- Required work
Set the listing down unchanged, minus every embedded image.

- Dataset extract
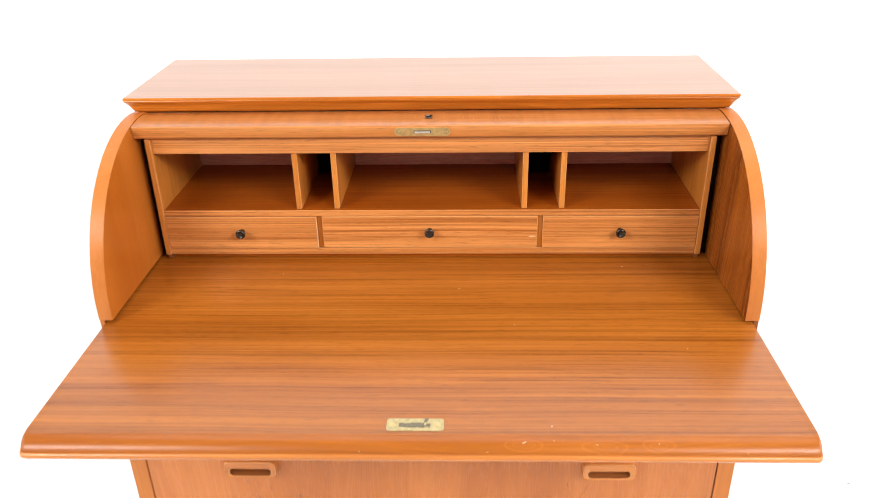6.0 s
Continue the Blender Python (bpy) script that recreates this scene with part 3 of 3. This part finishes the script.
for i, (z0, z1, hz, slack) in enumerate(((0.563305, 0.7027, 0.6355, 0.0), (0.423005, 0.563300, 0.5045, 0.0), (0.28530, 0.423000, 0.3680, 0.0), (0.1440, 0.28528, 0.2300, 0.0009))):
    bm = block(-0.4184 + 0.0006 * (i % 2), 0.4180, FRONT, FRONT + 0.018, z0, z1, 0.0)
    for v in bm.verts:
        if v.co.z > z1 - 0.001 and v.co.x > 0:
            v.co.z -= slack
    d = part("drawer", bm, teak_drawer, desk, "wide teak drawer with two block pulls")
    for cx in (-0.262, 0.262):
        part("pull", pull(bmesh.new(), cx, hz), [teak_handle, worn_lit_edge, dim_teak], d, "carved teak block pull with a finger slot", smooth=True)
    if i == 1:
        bm = bmesh.new()
        plate(bm, stadium(0.0088, 0.0150, 0.0042, 5), 0.0008, facing(0.003, FRONT + 0.0002, z1 - 0.0255))
        part("key_plate", bm, black_iron, d, "small black keyhole plate")
        bm = bmesh.new()
        lathe(bm, [(0.0024, 0.0006), (0.0024, 0.0011)], facing(0.003, FRONT + 0.0002, z1 - 0.0232), 12)
        box(bm, 0.0020, 0.0040, FRONT - 0.0009, FRONT - 0.0004, z1 - 0.0307, z1 - 0.0245)
        part("keyhole", bm, recess_shade, d)
        bm = bmesh.new()
        box(bm, 0.0042, 0.0060, FRONT - 0.0010, FRONT - 0.0005, z1 - 0.0322, z1 - 0.0292, 0.0003, 1)
        box(bm, -0.0004, 0.0006, FRONT - 0.0010, FRONT - 0.0005, z1 - 0.0240, z1 - 0.0200, 0.0003, 1)
        part("steel_bits", bm, steel, d, "small steel bits at the keyhole's rim")

# short dark flecks and pale nicks in the drawer fronts
rnd = random.Random(12)
drawers = [ob for ob in desk.children if ob.name.split(".")[0] == "drawer"]


def fleck(x, z, length, width, turn, bow, mat):
    home = max(drawers, key=lambda d: min(v.co.z for v in d.data.vertices) <= z <= max(v.co.z for v in d.data.vertices))
    pts = []
    for k in range(13):
        f = k / 12
        pts.append((width / 2 * math.sin(math.pi * f) + bow * math.sin(math.pi * f), length * (f - 0.5)))
    pts += [(u - width * math.sin(math.pi * (v / length + 0.5)), v) for u, v in reversed(pts[1:-1])]
    bm = bmesh.new()
    plate(bm, pts, 0.0002, facing(x, FRONT - 0.0001, z) @ pose(0, 0, 0, 0, 0, turn))
    return part("fleck", bm, mat, home)


for x, z, length, width, turn, bow in ((-0.2574, 0.436, 0.011, 0.0016, -3, 0), (-0.239, 0.4596, 0.012, 0.0009, 8, 0.001), (-0.1957, 0.4446, 0.010, 0.0012, -4, 0),
                                       (-0.199, 0.4195, 0.012, 0.0013, 4, 0), (-0.166, 0.3885, 0.024, 0.0016, -14, 0.003), (-0.3378, 0.5297, 0.010, 0.0009, 0, 0),
                                       (-0.3556, 0.303, 0.005, 0.0012, 0, 0), (0.163, 0.385, 0.025, 0.0016, 14, -0.003), (0.1973, 0.4165, 0.015, 0.0018, 12, 0),
                                       (0.3247, 0.4293, 0.010, 0.0008, 0, 0), (0.205, 0.470, 0.012, 0.0008, 10, 0)):
    fleck(x, z, length, width, turn, bow, fleck_brown)
for k in range(64):
    # fine ticks of the figure, gathered round the pulls
    s = rnd.choice((-1, 1))
    x = rnd.gauss(0.205, 0.045)
    lean_in = -16 * (x - 0.205) / 0.06
    fleck(s * x, rnd.gauss(0.455, 0.06), rnd.uniform(0.006, 0.018), rnd.uniform(0.0003, 0.0007), (lean_in + rnd.uniform(-5, 5)) * s, 0, fleck_soft)
for x, z in ((-0.3813, 0.3692), (-0.075, 0.2522), (-0.3266, 0.1842)):
    fleck(x, z, 0.003, 0.0018, 30, 0, chip_wood)

# a few specks on the floor
for i, (x, y) in enumerate(((0.93, 0.30), (0.97, 0.12), (-0.86, 0.18))):
    bm = bmesh.new()
    plate(bm, [(0.0035 * math.cos(a) * (1 + 0.3 * math.sin(3 * a + i)), 0.0022 * math.sin(a)) for a in [k * 0.7 for k in range(9)]], 0.0008, pose(x, y, 0, 0, 0, 40 * i))
    tagged(part("floor_speck", bm, speck_grey), "tiny grey speck of dirt on the white floor", "dirt", "specks on the floor")
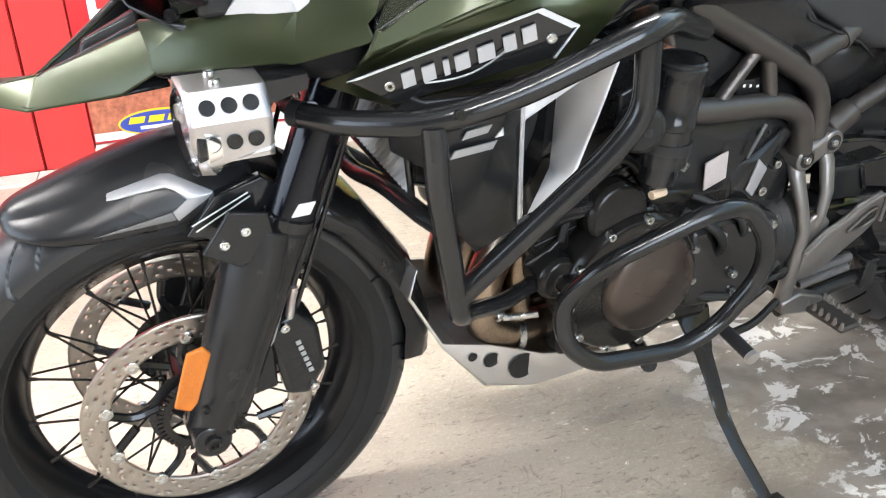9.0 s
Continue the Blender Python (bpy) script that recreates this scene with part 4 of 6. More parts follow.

- Exercise result
6.0 s
Continue the Blender Python (bpy) script that recreates this scene with part 3 of 3. This part finishes the script.
for i, (z0, z1, hz, slack) in enumerate(((0.563305, 0.7027, 0.6355, 0.0), (0.423005, 0.563300, 0.5045, 0.0), (0.28530, 0.423000, 0.3680, 0.0), (0.1440, 0.28528, 0.2300, 0.0009))):
    bm = block(-0.4184 + 0.0006 * (i % 2), 0.4180, FRONT, FRONT + 0.018, z0, z1, 0.0)
    for v in bm.verts:
        if v.co.z > z1 - 0.001 and v.co.x > 0:
            v.co.z -= slack
    d = part("drawer", bm, teak_drawer, desk, "wide teak drawer with two block pulls")
    for cx in (-0.262, 0.262):
        part("pull", pull(bmesh.new(), cx, hz), [teak_handle, worn_lit_edge, dim_teak], d, "carved teak block pull with a finger slot", smooth=True)
    if i == 1:
        bm = bmesh.new()
        plate(bm, stadium(0.0088, 0.0150, 0.0042, 5), 0.0008, facing(0.003, FRONT + 0.0002, z1 - 0.0255))
        part("key_plate", bm, black_iron, d, "small black keyhole plate")
        bm = bmesh.new()
        lathe(bm, [(0.0024, 0.0006), (0.0024, 0.0011)], facing(0.003, FRONT + 0.0002, z1 - 0.0232), 12)
        box(bm, 0.0020, 0.0040, FRONT - 0.0009, FRONT - 0.0004, z1 - 0.0307, z1 - 0.0245)
        part("keyhole", bm, recess_shade, d)
        bm = bmesh.new()
        box(bm, 0.0042, 0.0060, FRONT - 0.0010, FRONT - 0.0005, z1 - 0.0322, z1 - 0.0292, 0.0003, 1)
        box(bm, -0.0004, 0.0006, FRONT - 0.0010, FRONT - 0.0005, z1 - 0.0240, z1 - 0.0200, 0.0003, 1)
        part("steel_bits", bm, steel, d, "small steel bits at the keyhole's rim")

# short dark flecks and pale nicks in the drawer fronts
rnd = random.Random(12)
drawers = [ob for ob in desk.children if ob.name.split(".")[0] == "drawer"]


def fleck(x, z, length, width, turn, bow, mat):
    home = max(drawers, key=lambda d: min(v.co.z for v in d.data.vertices) <= z <= max(v.co.z for v in d.data.vertices))
    pts = []
    for k in range(13):
        f = k / 12
        pts.append((width / 2 * math.sin(math.pi * f) + bow * math.sin(math.pi * f), length * (f - 0.5)))
    pts += [(u - width * math.sin(math.pi * (v / length + 0.5)), v) for u, v in reversed(pts[1:-1])]
    bm = bmesh.new()
    plate(bm, pts, 0.0002, facing(x, FRONT - 0.0001, z) @ pose(0, 0, 0, 0, 0, turn))
    return part("fleck", bm, mat, home)


for x, z, length, width, turn, bow in ((-0.2574, 0.436, 0.011, 0.0016, -3, 0), (-0.239, 0.4596, 0.012, 0.0009, 8, 0.001), (-0.1957, 0.4446, 0.010, 0.0012, -4, 0),
                                       (-0.199, 0.4195, 0.012, 0.0013, 4, 0), (-0.166, 0.3885, 0.024, 0.0016, -14, 0.003), (-0.3378, 0.5297, 0.010, 0.0009, 0, 0),
                                       (-0.3556, 0.303, 0.005, 0.0012, 0, 0), (0.163, 0.385, 0.025, 0.0016, 14, -0.003), (0.1973, 0.4165, 0.015, 0.0018, 12, 0),
                                       (0.3247, 0.4293, 0.010, 0.0008, 0, 0), (0.205, 0.470, 0.012, 0.0008, 10, 0)):
    fleck(x, z, length, width, turn, bow, fleck_brown)
for k in range(64):
    # fine ticks of the figure, gathered round the pulls
    s = rnd.choice((-1, 1))
    x = rnd.gauss(0.205, 0.045)
    lean_in = -16 * (x - 0.205) / 0.06
    fleck(s * x, rnd.gauss(0.455, 0.06), rnd.uniform(0.006, 0.018), rnd.uniform(0.0003, 0.0007), (lean_in + rnd.uniform(-5, 5)) * s, 0, fleck_soft)
for x, z in ((-0.3813, 0.3692), (-0.075, 0.2522), (-0.3266, 0.1842)):
    fleck(x, z, 0.003, 0.0018, 30, 0, chip_wood)

# a few specks on the floor
for i, (x, y) in enumerate(((0.93, 0.30), (0.97, 0.12), (-0.86, 0.18))):
    bm = bmesh.new()
    plate(bm, [(0.0035 * math.cos(a) * (1 + 0.3 * math.sin(3 * a + i)), 0.0022 * math.sin(a)) for a in [k * 0.7 for k in range(9)]], 0.0008, pose(x, y, 0, 0, 0, 40 * i))
    tagged(part("floor_speck", bm, speck_grey), "tiny grey speck of dirt on the white floor", "dirt", "specks on the floor")
9.0 s
Continue the Blender Python (bpy) script that recreates this scene with part 4 of 6. More parts follow.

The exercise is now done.